If there are indeed so many enginners and scientist in India, why can't India build or upgrade its rail system, and need Japan to build its high speed rails, progressing like a snail. Why is there a shortage of skilled workers to fill the vacant positions in factories set up by foreigners, that in the end they lost hope and have to exit from India?

From the way the site tried to glorified India, as if it has already overtaken China and is now the 'factory of world' just boggles the mind. The fact is, there is yet to be seen of Indian products dominating the consumer market in any category. except their persistent farting of hot air.
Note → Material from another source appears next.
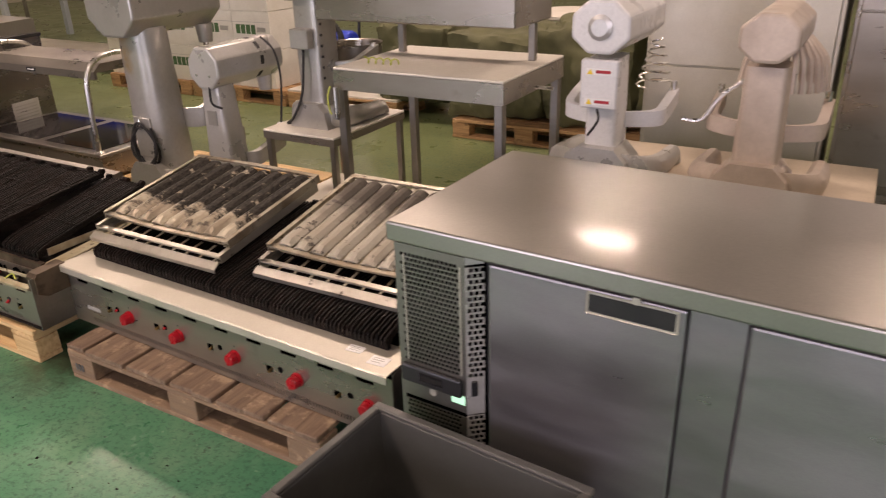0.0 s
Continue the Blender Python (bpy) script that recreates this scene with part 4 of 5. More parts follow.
def spreader_cabinet():
    t = thing("base_cabinet", "narrow stainless cabinet between two ranges", "cabinet")
    t.matrix_world = pose(*RANGE_AT, 0, 0, RANGE_RZ) @ pose(-RW, 0, 0)
    w = CW
    part("carcass", box(-w + 0.002, -0.002, 0.03, 0.855, 0.10, 0.900), STEEL_DARK, t)
    part("front_rail", extrude([(-0.060, 0.815), (-0.068, 0.86), (-0.064, 0.902), (-0.05, 0.914), (0.035, 0.914), (0.035, 0.815)], "x", -w, 0), STEEL_RANGE, t)
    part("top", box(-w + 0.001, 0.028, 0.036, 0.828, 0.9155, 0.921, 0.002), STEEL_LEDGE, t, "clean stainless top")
    part("fascia", box(-w + 0.002, -0.002, -0.015, 0.03, 0.700, 0.813), STEEL_RANGE, t)
    part("stile", box(-w + 0.004, -w + 0.041, -0.024, 0.03, 0.10, 0.700, 0.002), STEEL_RANGE, t)
    d = part("door", box(-w + 0.045, -0.006, -0.030, 0.03, 0.110, 0.690, 0.005, seg=2), STEEL_RANGE, t, "plain stainless door")
    part("badge_strip", box(-w + 0.047, -w + 0.235, -0.036, -0.030, 0.642, 0.684, 0.002), BLACK, d)
    part("red_line", box(-w + 0.055, -w + 0.23, -0.0375, -0.036, 0.646, 0.651), RED, d)
    for k in range(7):
        part("badge_block", box(-w + 0.055 + 0.018 * k, -w + 0.069 + 0.018 * k, -0.0375, -0.036, 0.655, 0.673), WHITE, d)
    part("backsplash", box(-w, 0, 0.83, 0.862, 0.914, 1.170, 0.003), STEEL_RANGE, t)
    part("splash_cap", extrude([(0.800, 1.158), (0.862, 1.170), (0.862, 1.186), (0.800, 1.174)], "x", -w, 0), STEEL_LEDGE, t)
    for x in (-0.02, -w + 0.02):
        for z in (1.035, 1.125):
            part("bolt", cyl((x, 0.83, z), (x, 0.824, z), 0.007, None, 8), BLACK, t)
    for x in (-w + 0.06, -0.06):
        for y in (0.12, 0.76):
            part("foot", cyl((x, y, 0), (x, y, 0.105), 0.02, None, 10), STEEL_DARK, t)
    part("price_dot", lathe([(0.022, 0), (0.022, 0.0015)], 20), YELLOW, t, "round yellow sticker", pose(-w - 0.09, 0.829, 1.10, 90, 0, 0))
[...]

The site further picks on and gloats about the ban placed on laptops by India against China as highly detrimental to China. China's laptop exports to India only accounts for 3% of its laptop exports worldwide. It is a claim that this is going to boost India's laptop production, forgeting to mention that India still has to depend on China for most of the laptop parts needed to assemble the gadget. What this means is that China is still totally insulated despite the 3% ban, as it still is supplying laptop computer parts to India. For India, it is just like importing the parts to make up the laptop in seperate pieces for assembly, instead of importing a fully assembled laptop. How convincing is their attempt to whitewash the reality?

Anonymous said...

Do the maths! Two thirds of laptops sold in India came from China (accounting for 3% of China's laptop exports). The other one third are merely laptops assembled in India with parts sourced primarily from China. So, who is going to hurt who?

As they say, India is just using a pea shooter to shoot an elephant.

Anonymous said...

It is Make in India, not Made in India. See the difference? Make means not yet made, just an aspiration.

By banning Chinese laptops, India would buy laptops Made in USA and Made in Europe. India is a very rich country. They can afford expensive European and American laptops.

Apple is top mobile phones in India. India would not buy Chinese mobile phones. Soon they will ban Chinese Made mobile phones and only use Apple iPhones.